╭─ DATA

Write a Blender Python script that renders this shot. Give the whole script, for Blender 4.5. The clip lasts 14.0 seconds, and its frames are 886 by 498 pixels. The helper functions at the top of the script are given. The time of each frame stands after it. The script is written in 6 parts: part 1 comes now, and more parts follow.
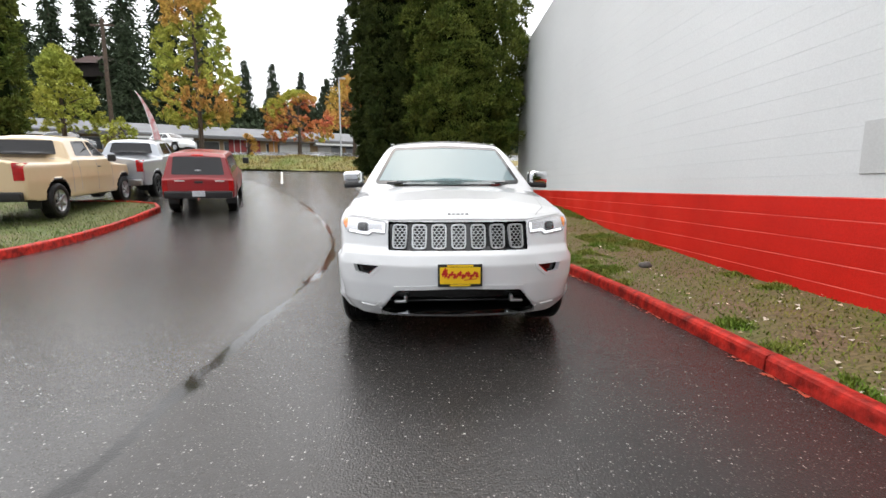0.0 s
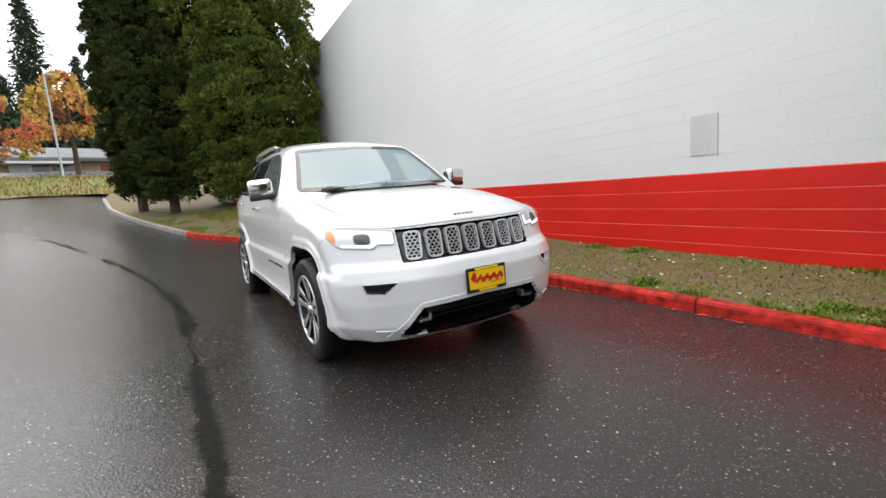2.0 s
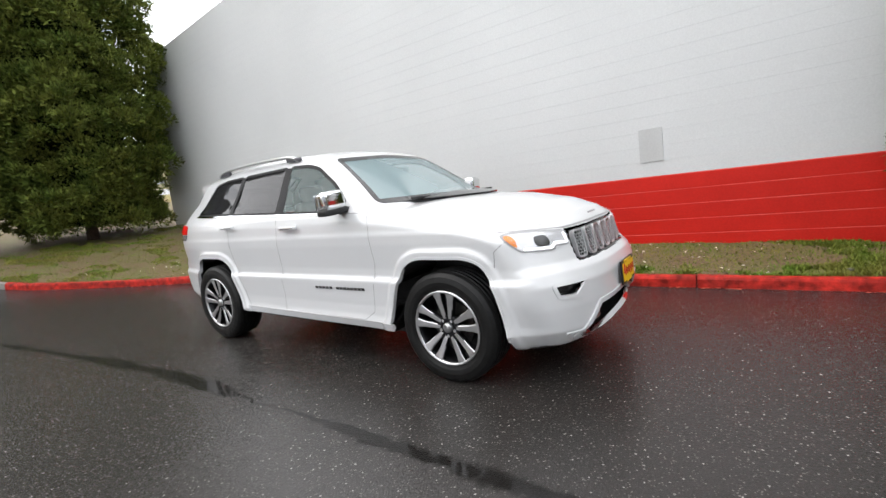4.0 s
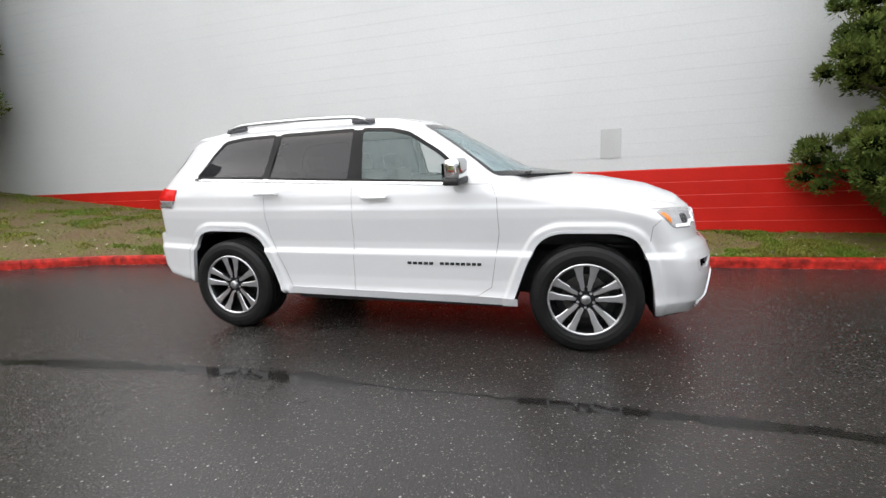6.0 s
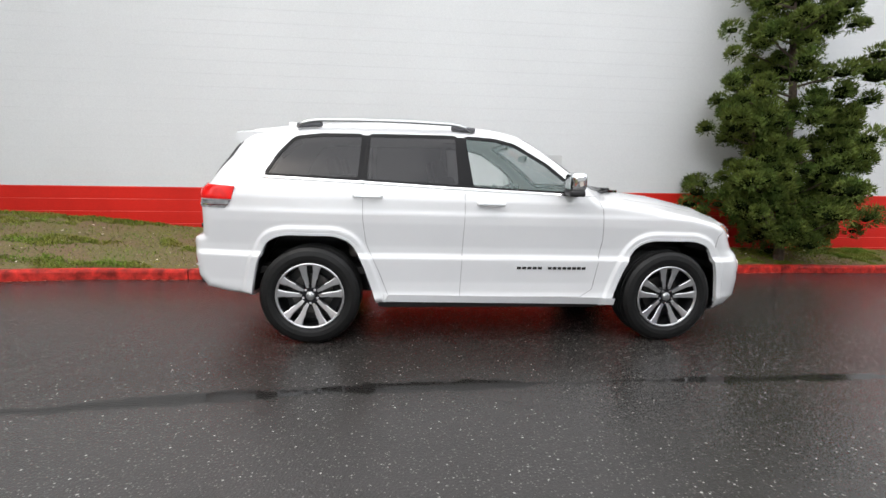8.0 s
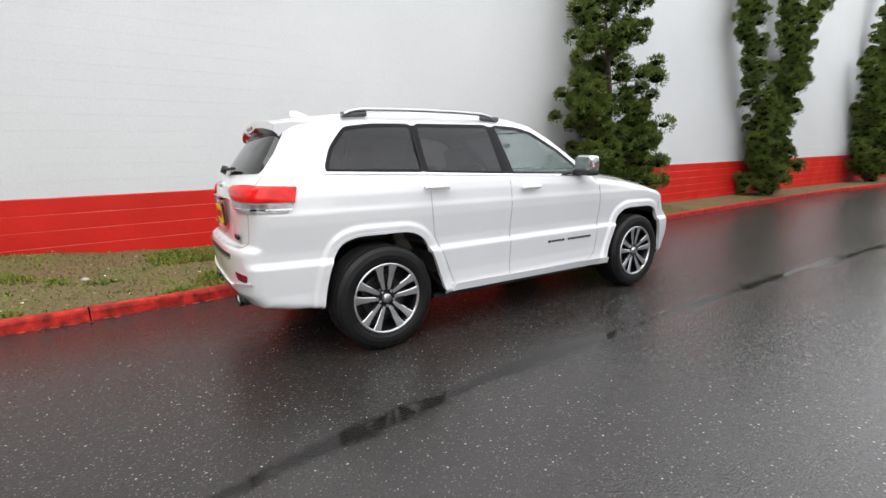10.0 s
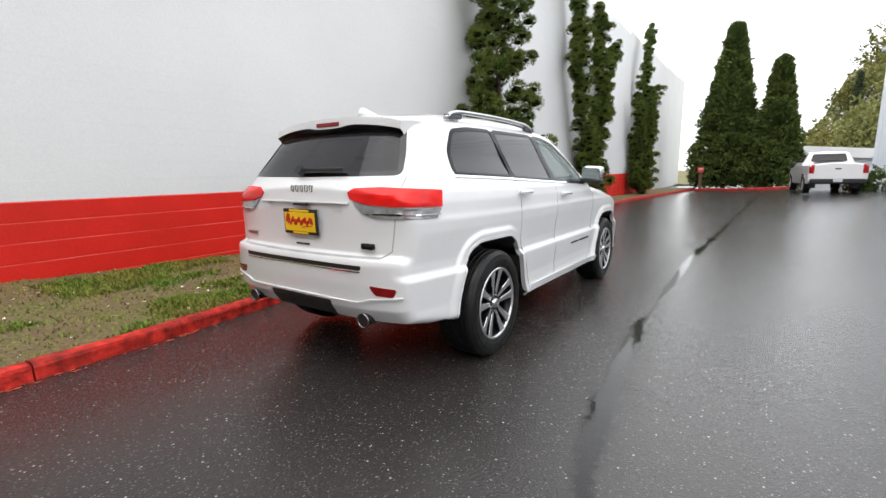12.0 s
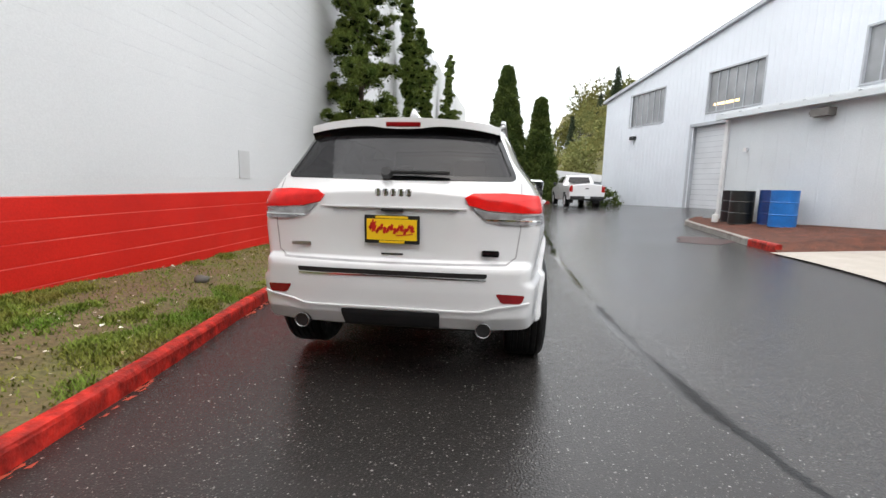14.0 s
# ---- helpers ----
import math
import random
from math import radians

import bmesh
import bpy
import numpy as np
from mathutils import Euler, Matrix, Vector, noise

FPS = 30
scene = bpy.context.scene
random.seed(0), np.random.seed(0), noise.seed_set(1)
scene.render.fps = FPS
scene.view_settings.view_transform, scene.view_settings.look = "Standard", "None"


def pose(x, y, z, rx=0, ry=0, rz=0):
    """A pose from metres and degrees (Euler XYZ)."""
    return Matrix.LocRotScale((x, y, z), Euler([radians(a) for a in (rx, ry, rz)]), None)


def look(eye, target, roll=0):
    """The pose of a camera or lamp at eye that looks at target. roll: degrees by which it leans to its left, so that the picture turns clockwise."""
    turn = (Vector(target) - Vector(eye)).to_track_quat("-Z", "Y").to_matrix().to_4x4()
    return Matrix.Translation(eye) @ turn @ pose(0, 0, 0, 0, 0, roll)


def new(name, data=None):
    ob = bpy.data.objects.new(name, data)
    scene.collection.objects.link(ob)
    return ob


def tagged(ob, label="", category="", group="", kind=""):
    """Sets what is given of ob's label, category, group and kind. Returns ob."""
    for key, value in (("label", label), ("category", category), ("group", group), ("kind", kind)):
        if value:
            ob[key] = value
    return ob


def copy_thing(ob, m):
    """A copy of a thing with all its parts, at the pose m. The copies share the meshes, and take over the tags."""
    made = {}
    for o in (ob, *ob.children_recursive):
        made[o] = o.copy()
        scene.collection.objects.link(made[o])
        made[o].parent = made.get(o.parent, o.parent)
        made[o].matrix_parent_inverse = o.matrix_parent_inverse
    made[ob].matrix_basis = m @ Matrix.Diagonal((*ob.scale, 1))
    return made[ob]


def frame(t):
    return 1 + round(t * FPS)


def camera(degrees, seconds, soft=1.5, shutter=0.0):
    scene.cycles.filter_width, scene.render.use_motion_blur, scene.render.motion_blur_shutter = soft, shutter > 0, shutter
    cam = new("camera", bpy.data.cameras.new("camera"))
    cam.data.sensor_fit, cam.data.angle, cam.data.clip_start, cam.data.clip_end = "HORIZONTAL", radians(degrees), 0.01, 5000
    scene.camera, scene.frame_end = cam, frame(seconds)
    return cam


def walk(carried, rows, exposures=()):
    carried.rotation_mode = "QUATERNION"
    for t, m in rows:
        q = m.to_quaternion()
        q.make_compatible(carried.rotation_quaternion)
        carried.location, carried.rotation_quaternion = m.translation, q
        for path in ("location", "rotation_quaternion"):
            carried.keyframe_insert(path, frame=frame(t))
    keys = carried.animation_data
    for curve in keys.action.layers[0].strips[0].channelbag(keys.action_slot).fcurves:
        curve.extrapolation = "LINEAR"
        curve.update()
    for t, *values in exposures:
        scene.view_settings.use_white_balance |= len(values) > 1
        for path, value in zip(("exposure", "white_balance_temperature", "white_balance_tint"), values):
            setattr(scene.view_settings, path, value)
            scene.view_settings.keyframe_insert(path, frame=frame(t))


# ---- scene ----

╰─

→ **PROMPT**
Nothing but the lines from the one with "what is given" through the one with "setattr(scene.view_settings, path, value)" should be retyped; include both and keep them exact.

→ **CORRECT RESULT**
    """Sets what is given of ob's label, category, group and kind. Returns ob."""
    for key, value in (("label", label), ("category", category), ("group", group), ("kind", kind)):
        if value:
            ob[key] = value
    return ob


def copy_thing(ob, m):
    """A copy of a thing with all its parts, at the pose m. The copies share the meshes, and take over the tags."""
    made = {}
    for o in (ob, *ob.children_recursive):
        made[o] = o.copy()
        scene.collection.objects.link(made[o])
        made[o].parent = made.get(o.parent, o.parent)
        made[o].matrix_parent_inverse = o.matrix_parent_inverse
    made[ob].matrix_basis = m @ Matrix.Diagonal((*ob.scale, 1))
    return made[ob]


def frame(t):
    return 1 + round(t * FPS)


def camera(degrees, seconds, soft=1.5, shutter=0.0):
    scene.cycles.filter_width, scene.render.use_motion_blur, scene.render.motion_blur_shutter = soft, shutter > 0, shutter
    cam = new("camera", bpy.data.cameras.new("camera"))
    cam.data.sensor_fit, cam.data.angle, cam.data.clip_start, cam.data.clip_end = "HORIZONTAL", radians(degrees), 0.01, 5000
    scene.camera, scene.frame_end = cam, frame(seconds)
    return cam


def walk(carried, rows, exposures=()):
    carried.rotation_mode = "QUATERNION"
    for t, m in rows:
        q = m.to_quaternion()
        q.make_compatible(carried.rotation_quaternion)
        carried.location, carried.rotation_quaternion = m.translation, q
        for path in ("location", "rotation_quaternion"):
            carried.keyframe_insert(path, frame=frame(t))
    keys = carried.animation_data
    for curve in keys.action.layers[0].strips[0].channelbag(keys.action_slot).fcurves:
        curve.extrapolation = "LINEAR"
        curve.update()
    for t, *values in exposures:
        scene.view_settings.use_white_balance |= len(values) > 1
        for path, value in zip(("exposure", "white_balance_temperature", "white_balance_tint"), values):
            setattr(scene.view_settings, path, value)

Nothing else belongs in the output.